A new academic year means a new season for Nottingham New Theatre, and this year, it’s set for a dynamic range of genres, styles, and writers. Kicking it off is Pornography by Simon Stephens. Impact talks to director, Ollie Shortt, and producer, Lydia Smith, to find out more.
Firstly, what is the play about?
Both: The play’s events surround the 7/7 bombings and the week leading up to this iconic tragedy. We follow eight characters who are all dealing with intense personal issues, and are isolated from society in their own unique ways. This allows the audience to see the other side of very taboo topics, ones for which they often have preconceived opinions.
Violence and extremism are prevalent in the media today, did this influence your decision in terms of choosing of the play?

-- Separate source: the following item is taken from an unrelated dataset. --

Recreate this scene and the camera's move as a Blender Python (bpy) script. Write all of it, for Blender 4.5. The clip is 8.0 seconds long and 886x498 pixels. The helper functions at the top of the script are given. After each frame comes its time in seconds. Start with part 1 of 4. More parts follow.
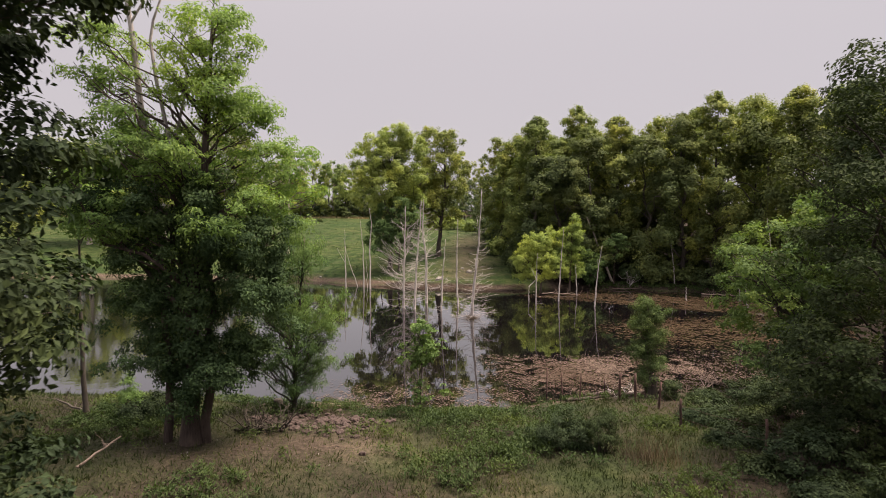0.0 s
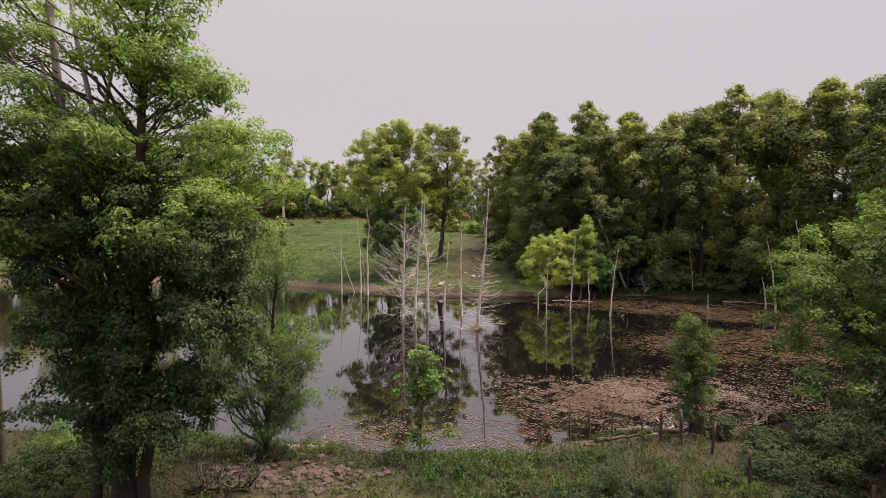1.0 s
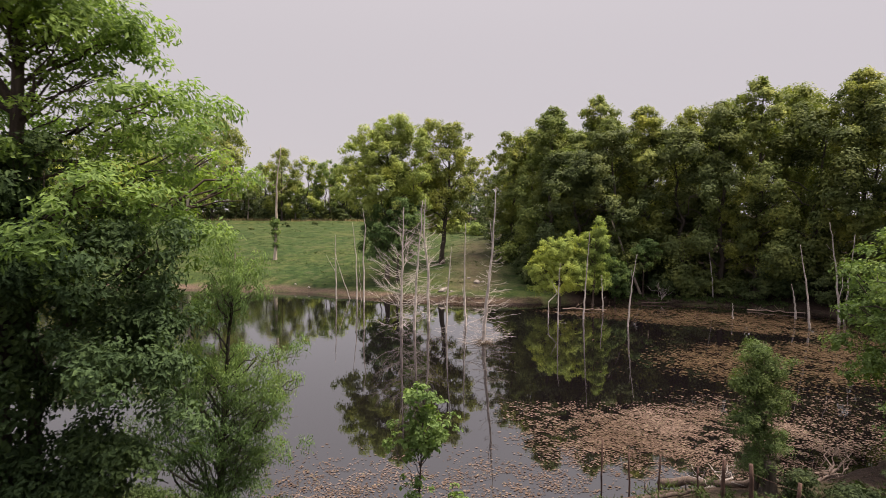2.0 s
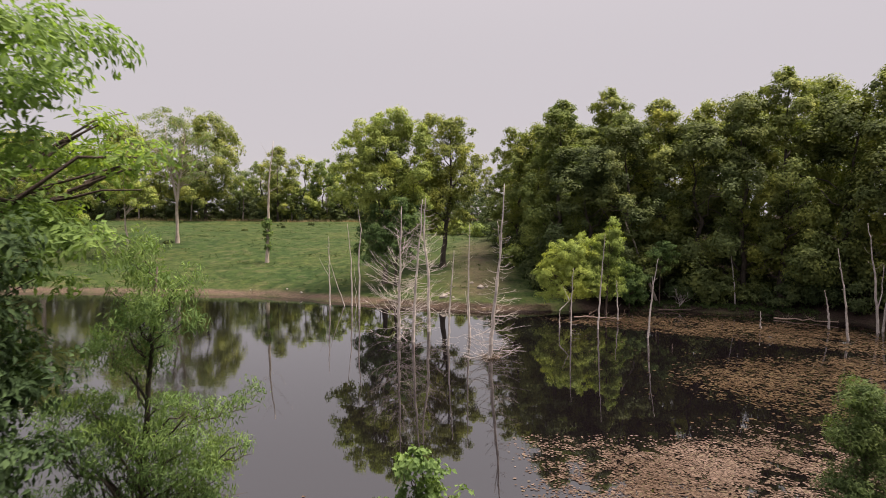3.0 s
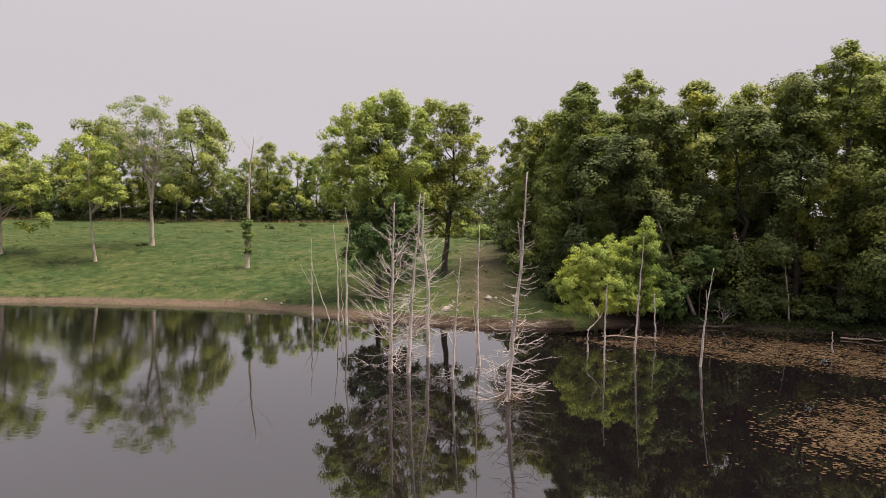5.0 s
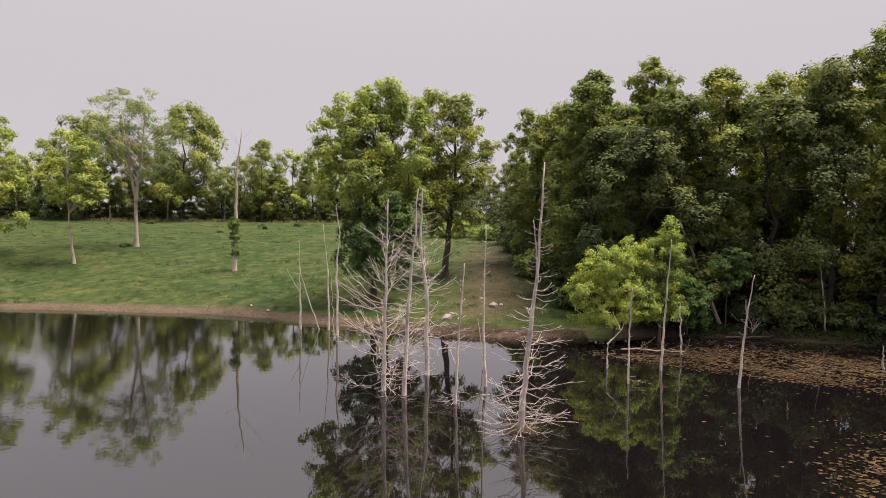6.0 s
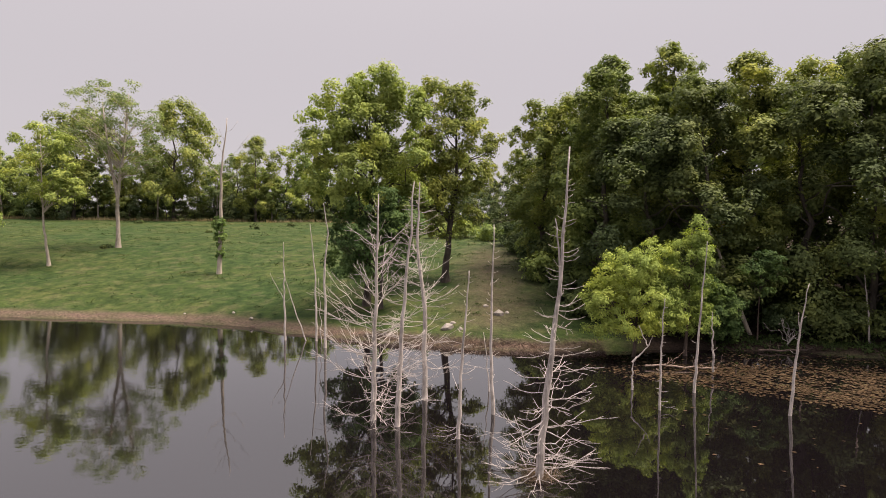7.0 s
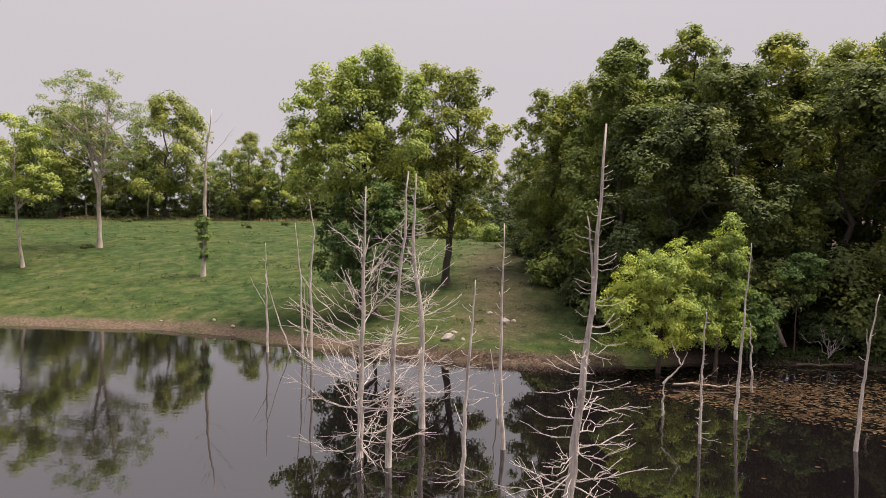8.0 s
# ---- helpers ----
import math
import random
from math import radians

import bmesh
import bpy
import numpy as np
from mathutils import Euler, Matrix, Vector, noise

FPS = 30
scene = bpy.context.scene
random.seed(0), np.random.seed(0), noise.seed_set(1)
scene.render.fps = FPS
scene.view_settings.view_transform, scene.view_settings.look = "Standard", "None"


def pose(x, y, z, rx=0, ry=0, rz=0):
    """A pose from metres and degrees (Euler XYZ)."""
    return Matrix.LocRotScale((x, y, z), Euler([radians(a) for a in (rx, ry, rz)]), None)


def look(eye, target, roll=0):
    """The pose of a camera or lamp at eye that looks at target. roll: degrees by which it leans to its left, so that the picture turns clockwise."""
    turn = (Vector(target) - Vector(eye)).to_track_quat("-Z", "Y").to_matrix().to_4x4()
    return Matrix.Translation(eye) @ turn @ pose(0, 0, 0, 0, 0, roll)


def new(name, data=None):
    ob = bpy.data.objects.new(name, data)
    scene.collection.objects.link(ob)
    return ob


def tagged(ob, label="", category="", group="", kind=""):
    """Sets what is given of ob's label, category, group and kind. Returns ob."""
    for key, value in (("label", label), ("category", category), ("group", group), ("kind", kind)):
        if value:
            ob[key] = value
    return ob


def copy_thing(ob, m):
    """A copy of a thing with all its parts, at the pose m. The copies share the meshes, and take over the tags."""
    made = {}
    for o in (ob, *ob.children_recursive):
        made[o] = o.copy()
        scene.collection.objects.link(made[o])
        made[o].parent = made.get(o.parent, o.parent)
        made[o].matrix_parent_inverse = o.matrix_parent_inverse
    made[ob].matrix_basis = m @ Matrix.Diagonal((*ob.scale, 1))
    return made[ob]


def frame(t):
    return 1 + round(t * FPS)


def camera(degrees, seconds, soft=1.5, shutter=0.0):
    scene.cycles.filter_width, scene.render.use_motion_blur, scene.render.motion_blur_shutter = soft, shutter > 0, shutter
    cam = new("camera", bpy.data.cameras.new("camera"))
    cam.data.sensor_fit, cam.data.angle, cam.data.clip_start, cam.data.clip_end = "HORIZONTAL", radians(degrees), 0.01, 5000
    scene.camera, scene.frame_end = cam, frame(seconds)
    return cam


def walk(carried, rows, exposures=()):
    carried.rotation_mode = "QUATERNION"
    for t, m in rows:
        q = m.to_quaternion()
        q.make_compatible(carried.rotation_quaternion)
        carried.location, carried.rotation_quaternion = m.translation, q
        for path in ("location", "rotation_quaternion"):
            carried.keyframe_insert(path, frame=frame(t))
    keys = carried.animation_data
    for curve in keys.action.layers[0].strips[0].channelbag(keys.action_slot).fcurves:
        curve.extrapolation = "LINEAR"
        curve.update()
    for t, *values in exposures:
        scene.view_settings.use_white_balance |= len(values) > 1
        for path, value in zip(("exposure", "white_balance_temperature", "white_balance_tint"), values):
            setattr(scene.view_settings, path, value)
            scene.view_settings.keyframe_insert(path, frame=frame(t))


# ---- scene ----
cam = camera(73.0, 8.0, 0.9, 0.25)
PATH = [
    (0.0, (0.354, -0.167, 8.263), (0.340, 1.833, 8.146), 0.25),
    (0.5, (0.274, 1.889, 8.282), (0.258, 3.889, 8.167), 0.27),
    (1.0, (0.195, 4.017, 8.289), (0.177, 6.017, 8.176), 0.29),
    (1.5, (0.117, 6.149, 8.286), (0.098, 8.149, 8.176), 0.31),
    (2.0, (0.041, 8.252, 8.276), (0.021, 10.252, 8.167), 0.34),
    (2.5, (-0.033, 10.313, 8.259), (-0.053, 12.313, 8.152), 0.36),
    (3.0, (-0.104, 12.337, 8.237), (-0.125, 14.337, 8.131), 0.38),
    (3.5, (-0.173, 14.341, 8.211), (-0.193, 16.341, 8.106), 0.40),
    (4.0, (-0.237, 16.343, 8.182), (-0.258, 18.343, 8.078), 0.43),
    (4.5, (-0.298, 18.365, 8.152), (-0.319, 20.365, 8.049), 0.45),
    (5.0, (-0.355, 20.421, 8.121), (-0.376, 22.421, 8.019), 0.47),
    (5.5, (-0.408, 22.517, 8.090), (-0.429, 24.517, 7.989), 0.49),
    (6.0, (-0.455, 24.647, 8.060), (-0.476, 26.647, 7.959), 0.52),
    (6.5, (-0.497, 26.791, 8.032), (-0.518, 28.791, 7.931), 0.54),
    (7.0, (-0.534, 28.914, 8.006), (-0.554, 30.914, 7.905), 0.56),
    (7.5, (-0.564, 30.963, 7.984), (-0.584, 32.963, 7.882), 0.59),
    (8.0, (-0.588, 32.865, 7.965), (-0.608, 34.865, 7.861), 0.61),
]
walk(cam, [(t, look(eye, target, roll)) for t, eye, target, roll in PATH], [(0.0, 1.0, 6500, 20), (8.0, 1.0, 6500, 20)])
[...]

Both: For us, the timing of putting on this play is perfect for this very reason, paired with the fact that it is 10 years since the 7/7 bombings. Stephens hammers home the message of the media’s distortion of personal opinion, and we feel that this is something which is very much prevalent in the present day with regards to issues such as ISIS, the Russian and Korean governments, and various other hot topics.
Were there any limitations you had to overcome?
Both: We’ve had 17 days to piece together this production. This proved to be a challenge but all those who have worked with us on the play have astonished us with their dedication and support. We are confident that this has allowed us to produce a challenging and impressive piece of theatre to kick off the season.
Writer, Simon Stephens, has been quoted saying that the 7/7 bombers ‘were not monsters’. Have certain actors struggled having to create empathy for potentially hated figures? How have they coped?
Both: Stephens removes all preconceptions of race, religion and gender concerning the 7/7 bomber; this, in turn, forces us to reconsider the bomber’s motives. Harry Pavlou, playing the 7/7 bomber, gives a phenomenal performance which focuses on his isolation from society and the bomber’s disgust with the austerity and consumerist sensibilities of this country.
Why should people come and watch Pornography?
Both: People should come to see the show because their opinions of society will be challenged in the most subtle of ways. They will leave the show with a more open and socially challenging mind set.
Describe your play in three words.
Both: Unnerving, exhilarating, scarring.